Apart from the overall aesthetics of the home, possible tenants also look for certain issues that may affect the way they live in the house or unit you are leasing. As third-hand smoke lingers for weeks, months, and even years, the left-over residue may still be seen and felt by prospective lessees.
The negative effects of third-hand smoke is well-documented. People know that their health can be at risk when they rent properties that have lingering smoke remnants. If you want to make your unit or house as attractive to prospective tenants as soon as possible, it is better to protect your home from third-hand smoke by prohibiting indoor smoking.

It leaves stains in your house fixtures

Smoke tends to leave numerous remnants in a property, and that includes stains in your walls and other fixtures. The tobacco smoke residue causes yellow-brownish stains on walls, floors, ceilings, appliances, and even your ventilation systems.

Removing these stains can be difficult, and you will need to clean your house fixtures and coat it with plaint to truly remove the effects of smoke. If you want to lessen maintenance fees and costs in your leased property, it is highly advisable for you to think about smoking restrictions indoors.

It leaves remnants of cigarette smell inside your property

If you still smell smoke after you step into a certain property, this means that there are carcinogens and left-over stains that have been overlooked. It is important to have this fixed, as the leftover residue can still affect your health negatively. Get rid of the smoke residue altogether by cleaning your walls and fixtures thoroughly.

It makes restoration and maintenance more expensive

You will definitely spend big bucks on maintaining your property, especially after it has been exposed to smoke for a long period of time. You need to scrub and clean your walls and floors thoroughly to ensure that your property is always ready for prospective lessees. Restoration can be a bit pricey, but it is definitely worth it when you consider the negative effect of smoking on your health and property.

A large majority of real estate agents find it difficult to resell or offer certain properties for rent if it was previously occupied by smokers. Some even say that certain clients do not bother to consider certain homes once they realize that it was owned or rented by a smoker.

From these facts, it is clear that you lose money once you let people smoke inside the premises of your property. Your property’s value can go down to as much as 29% if it was previously occupied by a smoker. You need to protect your property and you can start by proactively limiting people’s access to cigarettes once they are within the property limits.

How you can protect your unit against the damages of smoking

The first thing that would help you protect your property from the damage of smoke is by refraining from smoking indoors. However, there are times when this cannot be avoided at all. Here are some tips to help you limit smoke damages to your property:

1. Steam and clean your carpet regularly.

Carpets are among worst things to expose to smoke.
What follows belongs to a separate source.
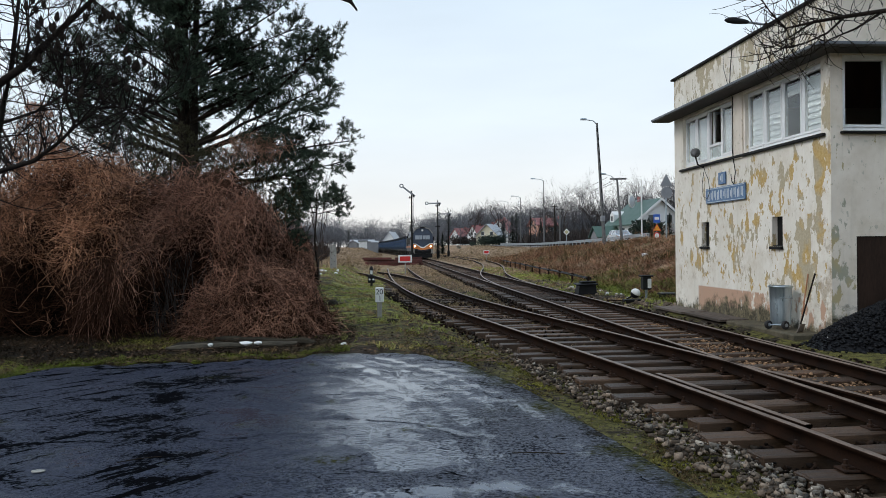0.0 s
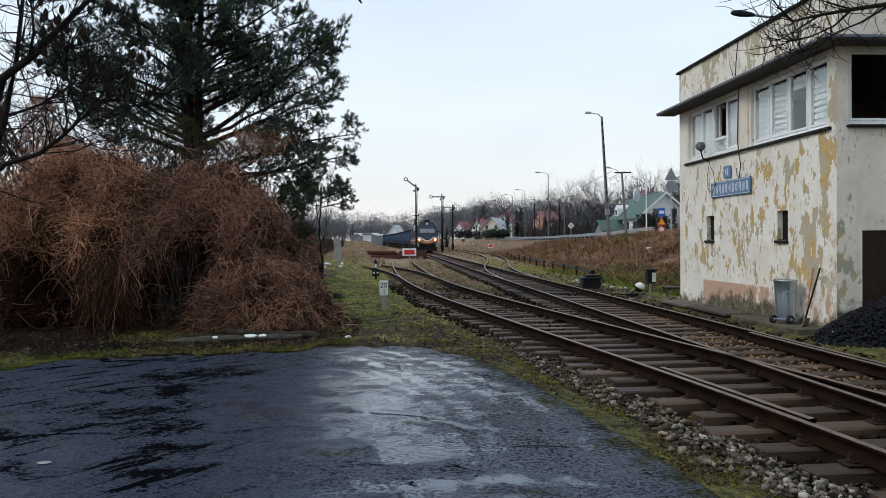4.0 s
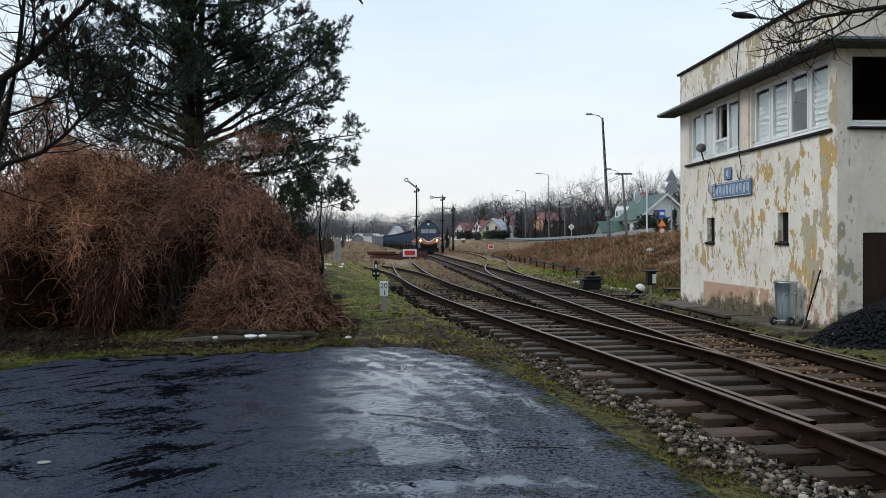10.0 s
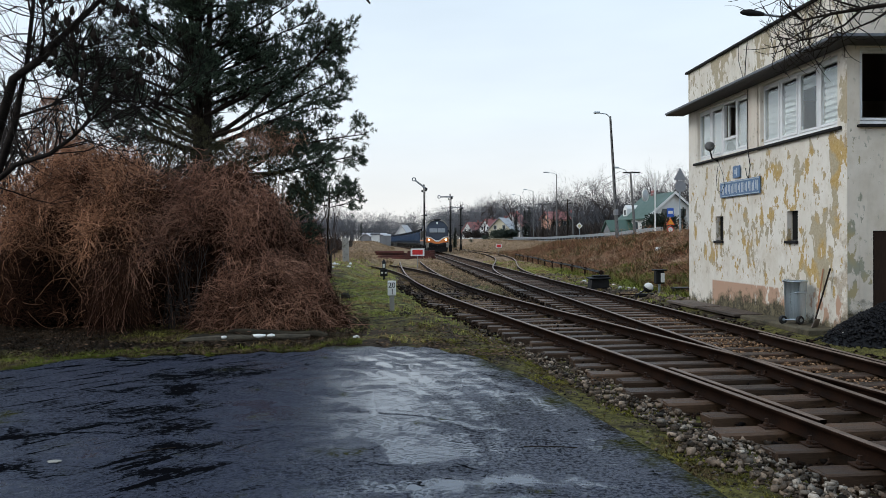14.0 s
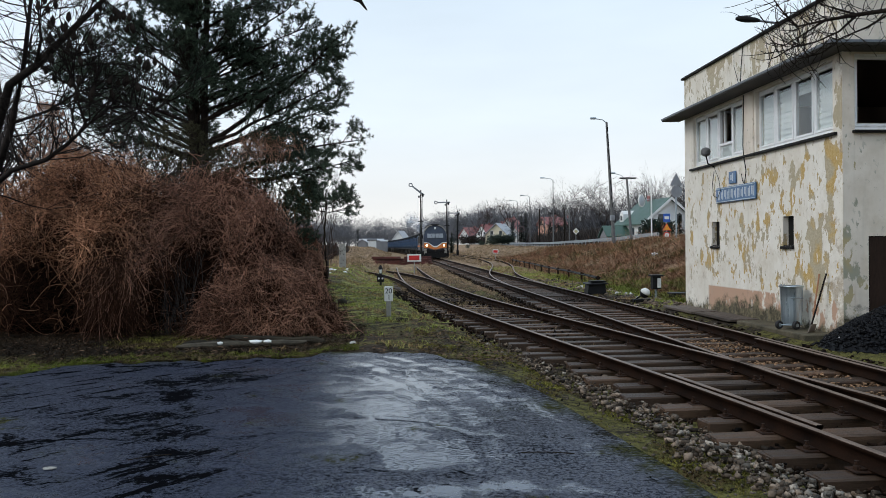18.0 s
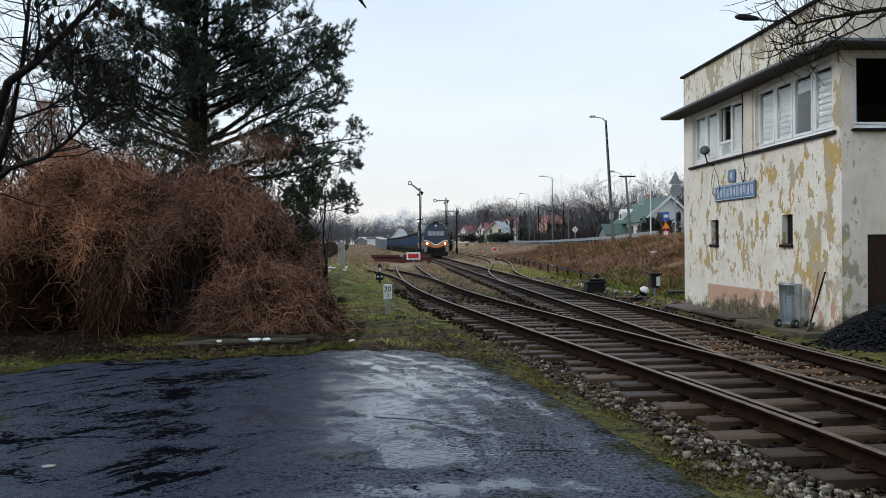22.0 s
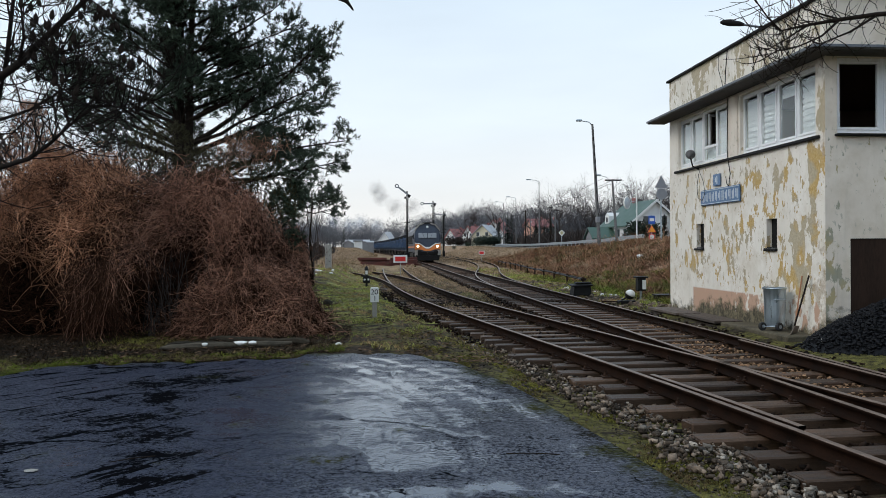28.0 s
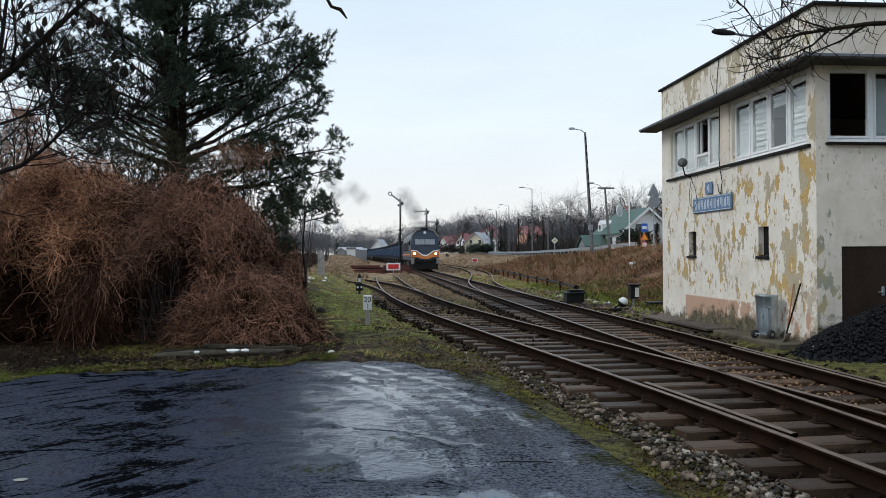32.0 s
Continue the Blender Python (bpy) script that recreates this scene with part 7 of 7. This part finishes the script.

It not only absorbs the smoke easily, but it also keeps the carcinogens nicely tucked in its fabric for a long period of time.

Thus, landlords are advised to clean and steam their carpets regularly to prevent the build-up of carcinogens. If possible, you can even get rid of the carpet entirely to make sure that none of the remnants will ever be in contact with your next tenants.

2. Clean your walls thoroughly

You must clean your walls thoroughly to get rid of the stain and smell left behind by smoke remnants. To do so successfully, you must mix extremely hot water with detergent and scrub your walls as thoroughly as possible without damaging your walls.

3. Wipe down all possible surfaces in your home

Third-hand smoke is not just confined to carpets and walls. Virtually all types of surfaces can be affected, from your clothes to the place where you cook and prepare your meal. Make sure that you get rid of all traces of smoke in your property by wiping all flat surfaces with hot water and detergent.

4. Paint your walls

If you want to be extremely cautious about your walls, you can paint your walls in three coatings to cover up any remnants of the third-hand smoke. Three layers of paint may seem like a lot, but it would definitely help into making your property feel brand new so you can proudly show it off to possible tenants.

Make sure that your property look and feel as attractive as possible before you show it off to possible tenants. Cleaning your walls not only facilitates meaningful maintenance. It also improves the health aspect of your property. Your tenants deserve a clean and safe living space. As a responsible landlord, you should start protecting your unit against the damages of smoking.

Establishing rules and guidelines on smoking in real estate properties

As a landlord, while you cannot entirely control the lifestyle of your tenant, you can lay down rules and regulations that they must adhere to once they agree on renting your property. Smoking has already been banned in numerous public spaces, and you have every right to ban it inside your real estate property as well.

While there are numerous tenants who may not be happy with restricting smoking indoors, the process of banning smoking is not discriminatory under the law. Just as real estate owners are allowed to prohibit pets, excess noise, and other similar activities, landlords can limit the space in which their tenants can smoke as well.

As long as the smoking restrictions are written in the lease agreement between the landlord and the tenant, the landlord will have every right to evict tenants who break such agreed upon arrangements.

Of course, there’s nothing stopping real estate owners from letting their tenants smoke as well. However, with the numerous health and property damages and pricey maintenance costs, banning smoking altogether seems like the most logical option.

Leasing smartly: Banning smoking and other hazardous practices indoors

As a landlord, you need to be smart about the provisions and regulations that you are going to put in your lease agreement. Should you choose to allow your tenants to smoke indoors, it would be smart to include a section dedicated to placing the burden of maintenance and upkeep from smoke damage under their list of responsibilities. That way, you can rest easy with the fact that you would not be shelling out money just to placate your smoke-loving tenants.

Leaving the ball in their court when it comes to maintenance also makes them more cautious when it comes to smoking indoors. They will definitely think twice before smoking in areas prone to smoke damage when you leave the responsibility of maintenance and restoration to them.

Of course, it will be easier if you just ban smoking in your properties altogether. However, the way you want to protect your home from the damages of smoke is up to you. Regardless of what you choose, make sure that you do not depreciate the value of your home by letting smoke damage win. Protect your property from smoke damage as soon as possible.